Tennessee House of Representatives (Photo: John Partipilo)
Chattanooga Democratic Rep. Yusef Hakeem says he is “surprised and disappointed” the Joint Legislative Education Committee won’t be discussing a bill he introduced during legislative session to provide the study of Black history to public school students.
In April, HB1460 was deferred to summer study, which typically means a bill has little traction. Hakeem wrote to House Education Committee Chair Mark White, R-Memphis on June 29 asking for a date on which the committee would take up the bill. According to Hakeem, White didn’t respond.
Hakeem’s effort comes after the legislature passed a bill to ban the teaching of critical race theory.
HB0580, sponsored by Rep. John Ragan, R-Oak Ridge, and it’s companion bill SB0623, sponsored by Republican Sen. Mike Bell of Riceville, prohibits any publicly-funded school from teaching that one race or sex is inherently superior to another or promoting division between races, classes or genders.

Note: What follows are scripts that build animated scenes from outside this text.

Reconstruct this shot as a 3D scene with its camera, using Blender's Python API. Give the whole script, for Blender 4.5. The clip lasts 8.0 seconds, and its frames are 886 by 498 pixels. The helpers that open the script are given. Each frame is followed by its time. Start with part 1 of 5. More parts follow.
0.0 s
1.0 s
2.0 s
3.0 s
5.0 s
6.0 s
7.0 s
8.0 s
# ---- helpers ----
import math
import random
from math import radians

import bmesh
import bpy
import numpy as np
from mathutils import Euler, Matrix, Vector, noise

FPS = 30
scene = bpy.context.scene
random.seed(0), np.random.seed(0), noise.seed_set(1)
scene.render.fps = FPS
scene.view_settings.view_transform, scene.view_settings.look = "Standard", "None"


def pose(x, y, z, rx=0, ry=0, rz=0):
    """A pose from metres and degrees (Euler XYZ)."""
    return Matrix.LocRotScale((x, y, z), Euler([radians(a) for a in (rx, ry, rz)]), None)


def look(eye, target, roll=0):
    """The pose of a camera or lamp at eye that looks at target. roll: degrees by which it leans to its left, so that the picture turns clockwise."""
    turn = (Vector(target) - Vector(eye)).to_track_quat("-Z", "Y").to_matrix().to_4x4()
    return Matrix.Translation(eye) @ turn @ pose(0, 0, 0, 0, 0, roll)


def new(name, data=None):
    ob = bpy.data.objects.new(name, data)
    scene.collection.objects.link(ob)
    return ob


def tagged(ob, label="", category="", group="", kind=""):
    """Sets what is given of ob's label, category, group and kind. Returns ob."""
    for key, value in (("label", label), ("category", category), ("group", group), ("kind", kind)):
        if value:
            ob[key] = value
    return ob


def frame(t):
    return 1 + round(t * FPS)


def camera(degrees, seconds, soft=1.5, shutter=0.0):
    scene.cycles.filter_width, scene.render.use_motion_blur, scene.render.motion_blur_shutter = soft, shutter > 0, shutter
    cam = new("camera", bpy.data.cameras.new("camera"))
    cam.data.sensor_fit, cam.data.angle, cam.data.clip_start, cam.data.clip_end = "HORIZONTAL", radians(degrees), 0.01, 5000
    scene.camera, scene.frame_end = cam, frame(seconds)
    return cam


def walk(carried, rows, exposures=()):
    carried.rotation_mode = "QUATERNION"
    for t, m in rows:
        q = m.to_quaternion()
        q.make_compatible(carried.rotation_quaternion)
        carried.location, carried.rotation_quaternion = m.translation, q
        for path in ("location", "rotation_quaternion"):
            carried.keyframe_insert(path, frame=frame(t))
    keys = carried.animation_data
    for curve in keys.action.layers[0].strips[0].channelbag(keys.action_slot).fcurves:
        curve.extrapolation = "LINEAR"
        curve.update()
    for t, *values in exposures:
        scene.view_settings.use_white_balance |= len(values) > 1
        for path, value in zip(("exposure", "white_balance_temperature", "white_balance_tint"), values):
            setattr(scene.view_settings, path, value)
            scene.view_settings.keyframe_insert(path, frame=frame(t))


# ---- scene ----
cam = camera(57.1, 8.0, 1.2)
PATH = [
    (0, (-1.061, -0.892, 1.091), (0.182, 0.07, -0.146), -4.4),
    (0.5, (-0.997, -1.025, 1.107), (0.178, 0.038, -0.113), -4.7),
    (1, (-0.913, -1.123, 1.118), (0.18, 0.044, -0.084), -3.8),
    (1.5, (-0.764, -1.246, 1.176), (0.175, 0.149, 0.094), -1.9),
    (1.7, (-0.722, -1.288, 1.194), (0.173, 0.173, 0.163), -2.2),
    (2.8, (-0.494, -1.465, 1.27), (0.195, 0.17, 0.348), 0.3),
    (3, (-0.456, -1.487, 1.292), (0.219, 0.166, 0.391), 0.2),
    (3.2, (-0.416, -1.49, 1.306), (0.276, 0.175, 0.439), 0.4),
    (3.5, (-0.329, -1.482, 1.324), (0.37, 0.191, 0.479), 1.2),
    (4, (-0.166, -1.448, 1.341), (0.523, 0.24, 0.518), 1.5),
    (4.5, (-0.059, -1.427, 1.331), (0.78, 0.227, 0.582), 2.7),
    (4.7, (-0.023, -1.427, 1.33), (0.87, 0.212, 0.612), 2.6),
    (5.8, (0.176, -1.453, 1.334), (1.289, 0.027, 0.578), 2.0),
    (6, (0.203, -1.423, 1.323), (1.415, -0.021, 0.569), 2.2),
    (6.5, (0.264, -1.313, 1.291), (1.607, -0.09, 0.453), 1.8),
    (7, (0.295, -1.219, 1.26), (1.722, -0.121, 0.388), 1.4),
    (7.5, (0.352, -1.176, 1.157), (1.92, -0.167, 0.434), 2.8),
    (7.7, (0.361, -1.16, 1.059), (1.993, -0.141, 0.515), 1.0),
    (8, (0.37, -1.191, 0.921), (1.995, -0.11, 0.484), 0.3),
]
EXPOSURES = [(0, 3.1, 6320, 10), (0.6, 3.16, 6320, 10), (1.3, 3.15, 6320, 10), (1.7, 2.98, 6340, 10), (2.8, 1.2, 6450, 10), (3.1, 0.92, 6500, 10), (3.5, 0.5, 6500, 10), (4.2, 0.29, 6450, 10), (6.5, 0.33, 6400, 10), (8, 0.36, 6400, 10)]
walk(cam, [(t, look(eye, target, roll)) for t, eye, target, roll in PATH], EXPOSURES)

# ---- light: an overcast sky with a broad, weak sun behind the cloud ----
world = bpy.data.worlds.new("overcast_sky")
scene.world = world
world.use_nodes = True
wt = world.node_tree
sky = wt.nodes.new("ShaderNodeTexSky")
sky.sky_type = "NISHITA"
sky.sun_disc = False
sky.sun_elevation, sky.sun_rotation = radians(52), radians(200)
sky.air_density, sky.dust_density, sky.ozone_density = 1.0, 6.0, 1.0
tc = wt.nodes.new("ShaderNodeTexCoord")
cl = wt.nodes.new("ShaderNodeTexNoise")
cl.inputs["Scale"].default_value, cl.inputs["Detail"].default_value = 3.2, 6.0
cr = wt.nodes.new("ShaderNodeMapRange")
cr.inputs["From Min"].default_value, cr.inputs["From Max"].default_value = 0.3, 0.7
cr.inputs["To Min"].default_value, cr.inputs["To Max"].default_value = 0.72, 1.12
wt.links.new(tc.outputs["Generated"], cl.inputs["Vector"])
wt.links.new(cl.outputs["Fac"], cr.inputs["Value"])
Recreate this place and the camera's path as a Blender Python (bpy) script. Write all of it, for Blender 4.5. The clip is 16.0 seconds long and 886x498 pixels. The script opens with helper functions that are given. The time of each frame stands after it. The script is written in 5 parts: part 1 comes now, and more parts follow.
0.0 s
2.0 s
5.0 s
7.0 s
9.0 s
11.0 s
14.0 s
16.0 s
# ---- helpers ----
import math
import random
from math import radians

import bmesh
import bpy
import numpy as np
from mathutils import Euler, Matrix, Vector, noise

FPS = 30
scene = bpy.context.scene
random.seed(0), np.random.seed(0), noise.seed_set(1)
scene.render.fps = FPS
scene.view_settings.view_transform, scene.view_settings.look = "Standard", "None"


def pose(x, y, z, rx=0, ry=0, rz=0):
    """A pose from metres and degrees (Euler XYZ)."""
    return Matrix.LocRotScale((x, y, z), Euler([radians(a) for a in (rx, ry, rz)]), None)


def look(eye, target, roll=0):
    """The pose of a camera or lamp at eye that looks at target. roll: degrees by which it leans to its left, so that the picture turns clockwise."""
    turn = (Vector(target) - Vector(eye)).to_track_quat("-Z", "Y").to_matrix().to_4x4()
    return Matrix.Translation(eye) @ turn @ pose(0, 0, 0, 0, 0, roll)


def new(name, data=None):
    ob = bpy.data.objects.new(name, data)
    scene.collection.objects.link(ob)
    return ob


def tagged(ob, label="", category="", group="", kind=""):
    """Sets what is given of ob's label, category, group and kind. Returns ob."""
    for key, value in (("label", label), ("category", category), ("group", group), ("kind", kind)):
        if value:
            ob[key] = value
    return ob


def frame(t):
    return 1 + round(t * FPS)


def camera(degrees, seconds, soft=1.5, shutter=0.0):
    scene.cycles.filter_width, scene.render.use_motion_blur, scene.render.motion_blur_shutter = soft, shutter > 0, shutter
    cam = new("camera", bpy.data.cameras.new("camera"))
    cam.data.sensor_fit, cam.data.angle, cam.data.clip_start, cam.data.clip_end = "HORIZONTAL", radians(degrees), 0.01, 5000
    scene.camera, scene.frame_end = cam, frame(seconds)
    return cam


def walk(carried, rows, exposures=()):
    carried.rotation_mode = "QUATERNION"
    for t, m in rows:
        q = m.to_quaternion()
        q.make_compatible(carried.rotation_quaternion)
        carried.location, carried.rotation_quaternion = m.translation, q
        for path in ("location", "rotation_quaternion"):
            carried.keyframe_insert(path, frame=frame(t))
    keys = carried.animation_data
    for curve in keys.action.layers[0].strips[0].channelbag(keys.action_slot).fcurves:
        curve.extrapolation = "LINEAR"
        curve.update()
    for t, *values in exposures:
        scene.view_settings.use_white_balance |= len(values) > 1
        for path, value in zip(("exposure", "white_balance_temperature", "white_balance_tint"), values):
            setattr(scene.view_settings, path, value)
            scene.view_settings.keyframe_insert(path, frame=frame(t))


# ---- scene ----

Although there is no evidence Tennessee public schools teach critical race theory, which is defined as the intersection of race and U.S. law in order to challenge mainstream American liberal approaches to justice, politicians and parents alike have become concerned about its being taught.
“Black history intersects every period of American history, and the history of Black people in America is tied to the history of everyone else,” Hakeem said in a statement. “To NOT teach Black history is to deprive students of an important piece of the American story.”
“I hope that we will be able to have substantive discussions on this matter soon, as promised, and that the omission is not an attempt to ignore this important issue.”
At publication time, White had not responded to a request for comment.
The Joint House Education Committee meets Wednesday and Thursday. Hakeem’s bill is not on the agenda.